Moment of truth in International Higher Education

International student migration ebbs and flows. We have seen the tide rise just before the
pandemic and just after. But what goes up always comes down.


The international student flow is a big industry where fortunes have been made. The sector
has its conferences, awards, rankings, Gurus, retreats, and the works! It has grown manifold
over the years and expanded in lockstep with the growth of China, India, and the rest. The
middle classes grew precisely at the time when managerialism and retrenchment of public
funds hit the universities in Europe, North America, and Australia. So, Champagne flowed!


The sector is built on a set of interlocking stories: The destination countries, such as the UK,
get access to skilled professionals. The diversity of the student population helps the
universities and students get opportunities and exposure. Last but not the least, most students
eventually go back, and their home countries gain in expertise and enterprise that come with
education and exposure.


None of these are completely true, however.
 

A large part of the student flow is often connected to lack of economic opportunities in the
source countries. A large proportion of the students are looking to use education as a path to
legal migration. The courses offered are often at a very basic level, and ‘cheap labour’ rather
than ‘skilled professional’ would be the most appropriate description here. The sector’s
impact on research output is disproportionately small – research scholars come through other
channels – and the private institutions that thrive on international students are often mono-
culture, serving one or another geographical region.
 

The impact on the source countries is also often negative. The international student flow
causes an immediate outflow of foreign exchange, which cannot fully be justified by the
prospect of inflow at a future time. Large student outflows also lead to systematic
degradation of the country's higher education infrastructure, as every dollar sent abroad for
higher education is, in theory, not spent at the home country's institutions. The argument that
the home country institutions are not as good as the foreign ones - hence the students go
abroad - got the logic backwards: A country that actively discouraged students from going
abroad, Malaysia being a case in point, has seen its domestic higher education infrastructure
improve.


In the meantime, the universities and their officers often don’t know – and in some cases,
don’t care to learn - who the international students are and what they do. For them,
international student fees are just a line item, mostly unrestricted funds which can be used for
vanity projects and to plug the gaps elsewhere. Over time, this has become a dangerous
addiction. The new nawabs, those who run the international offices and partnerships, have
reshaped the priorities of the universities, helping create subpar degrees and waving through
pathway qualifications without the usual checks and balances. In practice, the practices have
evolved into a combination of a neo-colonialist cultural enterprise and sharp-elbowed
commercial practices and led to the corruption of the institutions from the inside.
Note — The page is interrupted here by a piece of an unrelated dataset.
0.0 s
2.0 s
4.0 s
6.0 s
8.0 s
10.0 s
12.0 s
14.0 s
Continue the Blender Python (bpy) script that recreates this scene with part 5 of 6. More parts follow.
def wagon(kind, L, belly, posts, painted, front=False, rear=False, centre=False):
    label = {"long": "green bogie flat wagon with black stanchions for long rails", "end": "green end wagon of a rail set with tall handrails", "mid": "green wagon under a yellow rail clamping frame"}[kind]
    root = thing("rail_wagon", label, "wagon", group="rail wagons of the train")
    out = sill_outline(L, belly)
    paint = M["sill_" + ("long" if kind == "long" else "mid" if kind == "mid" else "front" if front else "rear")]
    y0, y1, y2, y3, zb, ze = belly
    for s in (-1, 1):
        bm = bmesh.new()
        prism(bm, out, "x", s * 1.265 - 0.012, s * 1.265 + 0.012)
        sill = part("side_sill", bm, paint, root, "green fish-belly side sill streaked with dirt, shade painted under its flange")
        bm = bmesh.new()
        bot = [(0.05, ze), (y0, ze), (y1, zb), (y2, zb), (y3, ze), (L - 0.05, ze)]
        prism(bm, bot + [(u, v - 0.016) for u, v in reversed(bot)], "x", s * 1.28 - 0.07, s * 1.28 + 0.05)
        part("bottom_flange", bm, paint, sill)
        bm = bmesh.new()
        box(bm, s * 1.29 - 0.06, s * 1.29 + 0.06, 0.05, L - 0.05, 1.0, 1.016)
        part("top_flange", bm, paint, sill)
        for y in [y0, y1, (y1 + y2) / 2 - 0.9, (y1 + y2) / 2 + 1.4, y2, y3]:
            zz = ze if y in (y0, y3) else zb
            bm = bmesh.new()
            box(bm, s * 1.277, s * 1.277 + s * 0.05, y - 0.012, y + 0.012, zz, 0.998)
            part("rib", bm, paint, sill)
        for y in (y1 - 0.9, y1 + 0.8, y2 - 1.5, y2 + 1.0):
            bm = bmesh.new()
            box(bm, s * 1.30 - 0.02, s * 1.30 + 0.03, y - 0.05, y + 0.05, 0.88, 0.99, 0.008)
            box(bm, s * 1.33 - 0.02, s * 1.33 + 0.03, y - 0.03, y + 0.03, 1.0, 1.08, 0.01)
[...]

Finally, the students themselves are often the victims of the system. Most are destined to toil
in minimum-wage jobs for many years, jumping from one visa to another. They have
minimal rights to have an everyday family life or prospects of integrating into the local
community. Since no one cares for them, their stories usually don't make it to the
newspapers. They also want to keep telling the fairy-tale to their parents back home, who
might have mortgaged the family land to send them abroad. However, with the cost-of-living
crisis and the prospect of recession, their stories are spilling over on social media.


Therefore, no one should be surprised that the party is now ending. As the destination
countries struggle with housing and public services, they are turning their back on
international student flows. It is now common for Ontario food banks to discourage
international students, as the media in Australia to blame the students for runaway rents in
large cities. Consequently, Canada has now capped its international student numbers and
asked its universities to find different growth mechanisms. Australia is looking to limit visas
and tax international student incomes to pay for the expansion of tertiary education for the
Australians. The UK has started by taking away the rights of international students to bring
their families and is now reviewing the graduate visa options. The for-profit sector, which has
been driving the international student numbers, has been severely curtailed everywhere.
 

But when I speak to people in the sector, wilful blindness prevails. No one believes that the
changes are permanent or significant. In the past, countries played the game of musical
chairs: If one country became more stringent, the other allowed students to come easily. And,
then, the argument that there will always be enough demand. That this is different this time -
the countries are all closing their doors in unison, and the demand may be faltering.
 

Also different is the behaviour of the source countries, which are seen as passive players in
the discussion on international education. They are no longer inactive. China has taken an
activist stance in stemming the student flow. There is significant legislative activism in India,
and given its size, this will shape the international education sector globally. However, the
traditional players are too absorbed in themselves to pay attention.
 

Overall, the sector is currently rearranging the proverbial deck chairs while the ship is
sinking. Except the usual arguments around international students' contribution to the
economy (slightly muted now with the issue of rising accommodation costs) and the clamour
for graduate visas, there are no serious strategic conversations. There is very little
commitment among the university leadership to rethink their proposition and rewire the
institutions for the changing marketplace for higher education. The alternatives in their
arsenal, such as twining or branch campuses, do not work without a proper understanding of
the labour market of the students' home countries, or a proper redesign of the qualifications.
 

Therefore, everyone is searching for ever newer bottles to serve the same old stale wine.